O meio acadêmico discute atualmente a adequação ou a oportunidade do Projeto de Lei 122, que criminaliza a homofobia. Natural, portanto, uma reflexão sobre o assunto.
Caio Prado Jr. dizia que todo povo tem na sua evolução, vista a distância, um certo sentido. O Direito Penal é o retrato fidedigno desse sentido evolutivo, pois ao apontar os comportamentos menos tolerados acaba por revelar os valores sociais mais prezados. Assim, a lei penal só será legítima se proteger bens jurídicos derivados desses valores constitutivos da ordem social.
Os valores que fundamentam a ordem política e social brasileira estão previstos na Constituição: a dignidade humana e o pluralismo, de forma que a espinha dorsal da política criminal brasileira é a proteção de bens que promovam a autodeterminação do indivíduo.
A discriminação, por sua vez, é a antítese da dignidade e a negação do pluralismo. Por isso, a linha da política criminal brasileira é o progressivo combate ao preconceito, seja racial (Lei 7.716/89), por motivos religiosos (artigo 280 do Código Penal), ou por outras razões. O Projeto de Lei 122 segue essa tendência, vedando a discriminação pela opção sexual porque tal conduta afeta a autonomia do indivíduo ao negar-lhe liberdade para construção de seu mundo de vida. A realização da justiça, como diz Honneth, depende da proteção de um contexto social de reconhecimento recíproco, e esse contexto é incompatível com o discurso discriminatório.
É verdade que a opção pela repressão penal nem sempre é a melhor alternativa. O uso de políticas de educação e conscientização deve preceder à criminalização, a não ser que tais instrumentos mostrem-se incapazes para evitar determinados comportamentos. Porém, a constatação da UNAIDS, de que a cada três dias um homossexual é morto no mundo, e as estatísticas brasileiras de 100 homicídios anuais por homofobia revelam as razões do legislador para o uso do Direito Penal.
A lei penal, nesse caso, não tem finalidade pedagógica, não visa ensinar a tolerância e o convívio — finalidade alcançada por outros mecanismos, como a educação — mas apenas impedir que sejam negados direitos a determinados grupos sociais. Por isso, a lei não criminalizará apenas o preconceito quanto à opção sexual, mas também punirá a discriminação pela religião, origem, idade, sexo ou gênero, com as mesmas penas previstas para a segregação racial.
Pode-se questionar a quantidade de pena proposta, que equipara a discriminação à lesão corporal grave em alguns casos, em evidente desproporcionalidade, mas a definição do bem jurídico e a técnica legislativa estão de acordo com os princípios constitucionais vigentes.
Alguns criticam a proposta por seu eventual conflito com a liberdade de expressão.
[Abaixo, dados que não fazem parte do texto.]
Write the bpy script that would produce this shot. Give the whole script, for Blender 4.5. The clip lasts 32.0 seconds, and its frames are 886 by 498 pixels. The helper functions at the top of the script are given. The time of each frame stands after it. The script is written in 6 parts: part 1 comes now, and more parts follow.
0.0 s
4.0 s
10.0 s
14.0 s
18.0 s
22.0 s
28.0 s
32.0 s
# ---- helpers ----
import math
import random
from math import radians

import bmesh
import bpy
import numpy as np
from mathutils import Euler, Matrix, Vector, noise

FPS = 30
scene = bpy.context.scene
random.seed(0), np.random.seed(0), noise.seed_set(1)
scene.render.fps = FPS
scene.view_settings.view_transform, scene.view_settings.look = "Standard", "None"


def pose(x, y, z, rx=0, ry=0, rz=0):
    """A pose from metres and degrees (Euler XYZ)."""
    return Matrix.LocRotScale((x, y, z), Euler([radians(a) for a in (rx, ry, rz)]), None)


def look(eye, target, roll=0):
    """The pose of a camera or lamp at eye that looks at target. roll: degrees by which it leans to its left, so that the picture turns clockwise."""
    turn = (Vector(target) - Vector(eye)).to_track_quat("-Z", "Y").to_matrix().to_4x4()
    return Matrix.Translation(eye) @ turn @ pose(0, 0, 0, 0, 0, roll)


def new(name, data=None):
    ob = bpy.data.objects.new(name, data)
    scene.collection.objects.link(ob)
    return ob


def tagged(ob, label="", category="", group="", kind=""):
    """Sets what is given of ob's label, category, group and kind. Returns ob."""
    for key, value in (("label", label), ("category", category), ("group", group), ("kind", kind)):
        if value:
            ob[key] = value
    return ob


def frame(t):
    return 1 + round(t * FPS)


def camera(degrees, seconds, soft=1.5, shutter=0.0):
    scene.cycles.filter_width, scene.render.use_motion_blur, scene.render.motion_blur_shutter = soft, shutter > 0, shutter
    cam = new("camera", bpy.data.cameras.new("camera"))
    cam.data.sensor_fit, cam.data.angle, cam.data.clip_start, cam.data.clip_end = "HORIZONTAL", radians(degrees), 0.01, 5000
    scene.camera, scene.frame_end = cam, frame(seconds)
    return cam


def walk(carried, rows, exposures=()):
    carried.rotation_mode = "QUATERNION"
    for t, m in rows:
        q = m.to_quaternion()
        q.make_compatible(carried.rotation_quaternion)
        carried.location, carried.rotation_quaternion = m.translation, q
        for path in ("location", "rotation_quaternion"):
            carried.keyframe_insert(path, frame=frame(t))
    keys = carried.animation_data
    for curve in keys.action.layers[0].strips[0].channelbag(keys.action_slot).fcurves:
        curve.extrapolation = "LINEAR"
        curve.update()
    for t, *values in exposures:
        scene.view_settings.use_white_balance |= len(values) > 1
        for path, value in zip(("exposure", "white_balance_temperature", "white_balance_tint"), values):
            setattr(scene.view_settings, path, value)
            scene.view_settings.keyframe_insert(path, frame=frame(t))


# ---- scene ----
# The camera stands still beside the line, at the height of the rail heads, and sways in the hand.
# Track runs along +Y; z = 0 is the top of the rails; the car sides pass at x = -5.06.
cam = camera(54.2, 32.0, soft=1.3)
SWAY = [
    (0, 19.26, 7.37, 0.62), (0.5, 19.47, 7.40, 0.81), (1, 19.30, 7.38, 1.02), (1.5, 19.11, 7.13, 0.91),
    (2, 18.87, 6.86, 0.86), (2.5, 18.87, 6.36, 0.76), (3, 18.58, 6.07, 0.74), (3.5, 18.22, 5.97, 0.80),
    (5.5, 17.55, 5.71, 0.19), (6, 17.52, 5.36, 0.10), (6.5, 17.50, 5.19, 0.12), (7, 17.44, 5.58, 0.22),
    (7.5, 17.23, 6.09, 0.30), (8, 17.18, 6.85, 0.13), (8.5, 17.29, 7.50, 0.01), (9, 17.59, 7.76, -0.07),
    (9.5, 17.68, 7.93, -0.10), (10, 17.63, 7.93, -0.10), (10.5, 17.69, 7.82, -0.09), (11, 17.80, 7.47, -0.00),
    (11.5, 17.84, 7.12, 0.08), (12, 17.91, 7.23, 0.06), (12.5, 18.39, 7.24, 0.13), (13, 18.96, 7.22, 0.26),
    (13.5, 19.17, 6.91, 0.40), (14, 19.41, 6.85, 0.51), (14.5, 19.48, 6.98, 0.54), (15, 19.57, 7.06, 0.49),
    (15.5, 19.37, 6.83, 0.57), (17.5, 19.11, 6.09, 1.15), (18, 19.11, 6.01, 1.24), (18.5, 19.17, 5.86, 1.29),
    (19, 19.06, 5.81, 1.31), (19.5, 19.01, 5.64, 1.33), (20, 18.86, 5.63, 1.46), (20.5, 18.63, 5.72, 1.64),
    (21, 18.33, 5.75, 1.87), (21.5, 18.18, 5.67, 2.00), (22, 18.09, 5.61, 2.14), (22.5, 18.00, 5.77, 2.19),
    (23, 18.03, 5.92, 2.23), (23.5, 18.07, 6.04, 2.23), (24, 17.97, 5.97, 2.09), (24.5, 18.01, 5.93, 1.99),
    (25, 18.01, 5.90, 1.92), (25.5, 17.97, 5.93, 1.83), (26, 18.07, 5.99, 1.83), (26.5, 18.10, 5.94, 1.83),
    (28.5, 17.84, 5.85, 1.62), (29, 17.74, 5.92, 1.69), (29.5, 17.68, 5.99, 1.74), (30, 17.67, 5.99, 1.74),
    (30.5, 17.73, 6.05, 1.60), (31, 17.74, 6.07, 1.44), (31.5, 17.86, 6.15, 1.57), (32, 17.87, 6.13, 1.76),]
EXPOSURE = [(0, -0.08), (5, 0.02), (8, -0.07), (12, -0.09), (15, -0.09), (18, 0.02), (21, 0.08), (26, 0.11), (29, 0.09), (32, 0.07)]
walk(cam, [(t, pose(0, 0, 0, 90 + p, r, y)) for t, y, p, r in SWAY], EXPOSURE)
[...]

No entanto, a liberdade de expressão — que é a faculdade do indivíduo manifestar seu pensamento sem censura prévia — não isenta o manifestante de responsabilidade civil ou criminal se o conteúdo das expressões violar a honra de alguém ou incitar o ódio contra determinados grupos sociais. As manifestações contrárias ou favoráveis a ideias fazem parte do convívio democrático, mas a exclusão social daqueles que optam por determinado culto, religião, ideologia, ou opção sexual, atenta contra o pluralismo e a dignidade humana, o que autoriza a intervenção penal e legitima o projeto de lei em discussão.
Pierpaolo Cruz Bottini é advogado e professor de Direito Penal na USP. Foi membro do Conselho Nacional de Política Criminal e Penitenciária e secretário de Reforma do Judiciário, ambos do Ministério da Justiça.